Oil-rich Venezuela has always paid its debts – even at the expense of its citizens.
But this week, everything changed: Venezuela is now officially in default, which means it’s officially bankrupt.
Rating agency Standard & Poor’s declared the nation in ‘selective default’ on Monday after it failed to make $200m in repayments for global bonds due in October.
As more payments are due, Venezuela is facing what could be a messy financial unravelling. And that’s not a good situation for its starving population as state assets may have to be sold off to pay credit holders.
President Nicolas Maduro is acutely aware that he is running out of money, and he wants to restructure the billions owed to China, Russia and oil service providers.
Russia has already agreed to restructure $3bn worth of debt held by Moscow. But US sanctions mean that other credit holders can’t even be in the same room as those negotiating the restructuring. And it’s not clear what’s going to happen next.
“Where we go from here is anyone’s guess,” explains Edward Glossop, an emerging markets economist at Capital Economics in London. Venezuela’s debt “restructure talks look doomed to fail and it’s only a matter of time before the government and state-owned oil company outright defaults on its external debt.”
“One of the key hurdles for the restructuring is US financial sanctions which prevent US investors from participating in any restructuring or refinancing deal … and that’s why we think the restructuring and refinancing is likely to fail in the current environment,” says Glossop.
Also on this episode of Counting the Cost:
Zimbabwe’s broken economy: Zimbabwe’s army seized control of the country on Tuesday night, claiming it was removing “criminals” around Robert Mugabe, and held the president and his family under house arrest. But can the military intervention really bring change for the country’s ailing economy?
The price of Bitcoin jumped as much as 10 percent on Zimbabwe’s Golix exchange on Wednesday after the country’s army seized power. Zimbabweans, just like Venezuelans, are buying things they think might retain value.
Alisa Strobel, a senior economist at IHS Markit from Cape Town, offers her take.

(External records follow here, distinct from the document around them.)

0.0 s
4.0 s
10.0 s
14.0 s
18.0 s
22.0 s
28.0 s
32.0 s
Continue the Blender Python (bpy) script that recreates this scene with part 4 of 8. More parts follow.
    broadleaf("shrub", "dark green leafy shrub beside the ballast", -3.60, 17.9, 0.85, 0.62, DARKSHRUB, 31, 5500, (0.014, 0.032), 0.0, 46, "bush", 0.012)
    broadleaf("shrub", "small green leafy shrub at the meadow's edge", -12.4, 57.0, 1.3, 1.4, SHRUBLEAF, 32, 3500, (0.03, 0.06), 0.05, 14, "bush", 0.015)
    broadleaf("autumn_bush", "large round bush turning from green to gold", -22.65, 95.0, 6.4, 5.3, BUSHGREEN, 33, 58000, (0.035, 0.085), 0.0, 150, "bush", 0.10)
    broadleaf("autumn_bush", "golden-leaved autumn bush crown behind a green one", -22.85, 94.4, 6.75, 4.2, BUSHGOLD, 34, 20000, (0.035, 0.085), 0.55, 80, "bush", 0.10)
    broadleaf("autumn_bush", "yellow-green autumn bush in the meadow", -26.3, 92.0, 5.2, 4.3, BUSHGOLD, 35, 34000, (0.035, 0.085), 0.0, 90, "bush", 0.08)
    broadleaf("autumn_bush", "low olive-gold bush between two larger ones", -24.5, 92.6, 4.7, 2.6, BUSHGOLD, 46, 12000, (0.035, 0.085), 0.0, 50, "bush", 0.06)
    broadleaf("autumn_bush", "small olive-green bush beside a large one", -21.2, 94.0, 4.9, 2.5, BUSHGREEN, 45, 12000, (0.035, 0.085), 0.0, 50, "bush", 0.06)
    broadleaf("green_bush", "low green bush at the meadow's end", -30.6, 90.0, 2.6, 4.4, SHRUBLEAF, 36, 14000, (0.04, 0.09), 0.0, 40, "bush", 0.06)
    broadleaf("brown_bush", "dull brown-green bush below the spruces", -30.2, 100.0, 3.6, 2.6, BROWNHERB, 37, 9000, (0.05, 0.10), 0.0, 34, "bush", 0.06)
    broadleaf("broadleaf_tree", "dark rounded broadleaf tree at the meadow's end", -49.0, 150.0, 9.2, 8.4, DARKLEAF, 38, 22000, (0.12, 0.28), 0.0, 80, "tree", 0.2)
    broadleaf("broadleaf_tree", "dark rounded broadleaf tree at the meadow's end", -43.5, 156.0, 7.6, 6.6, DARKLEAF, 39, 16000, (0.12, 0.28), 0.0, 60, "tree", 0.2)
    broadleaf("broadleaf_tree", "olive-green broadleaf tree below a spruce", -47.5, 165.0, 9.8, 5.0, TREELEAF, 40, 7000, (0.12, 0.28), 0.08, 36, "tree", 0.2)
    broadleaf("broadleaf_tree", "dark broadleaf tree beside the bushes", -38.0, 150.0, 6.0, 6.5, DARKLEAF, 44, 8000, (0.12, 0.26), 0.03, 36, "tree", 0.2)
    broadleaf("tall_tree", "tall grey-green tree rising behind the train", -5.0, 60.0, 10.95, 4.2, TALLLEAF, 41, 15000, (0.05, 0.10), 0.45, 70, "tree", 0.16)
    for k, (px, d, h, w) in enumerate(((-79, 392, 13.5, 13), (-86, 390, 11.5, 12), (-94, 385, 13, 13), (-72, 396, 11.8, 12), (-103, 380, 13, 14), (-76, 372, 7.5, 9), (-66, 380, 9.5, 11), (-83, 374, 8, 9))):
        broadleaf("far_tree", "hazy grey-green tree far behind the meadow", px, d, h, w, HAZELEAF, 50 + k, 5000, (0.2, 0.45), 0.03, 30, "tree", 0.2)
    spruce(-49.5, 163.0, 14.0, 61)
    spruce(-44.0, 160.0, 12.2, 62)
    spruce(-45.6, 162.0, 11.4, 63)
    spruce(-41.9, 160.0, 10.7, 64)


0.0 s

Lebanon’s economic squeeze: Caught in the middle of a bitter Saudi-Iran rivalry, worries are growing about the outlook for the Lebanese economy. Growth has slowed to just over two percent a year from an average of eight percent before the war in Syria. But regional rivalries between Saudi Arabia and Iran have raised fears of a Qatar-style blockade.
The recent resignation of Prime Minister Saad Hariri in Riyadh under mysterious circumstances has not been resolved. Just before he quit, the government had managed to pass a budget after years of political stalemate.
Sami Atallah, the director of the Lebanese Center For Policy Studies in Beirut assesses why this matters for the region.
Digital pills: It’s been called the world’s first digital medicine, and analysts say it could open up a new frontier in the Internet of Things. The US Food and Drug Administration just approved a digital pill. Basically, it’s a sensor the size of a grain of sand. Once swallowed, it will send data to a smartphone app when patients have taken their medication. Kristen Saloomey reports from New York.
Lab meat: Research shows that the global meat industry produces more greenhouse gas emissions than all cars, planes, trains and ships combined. But scientists in the Netherlands say they are close to bringing laboratory-grown meat to the market. This could slice emissions and save energy, reports Fleur Launspach from Amsterdam.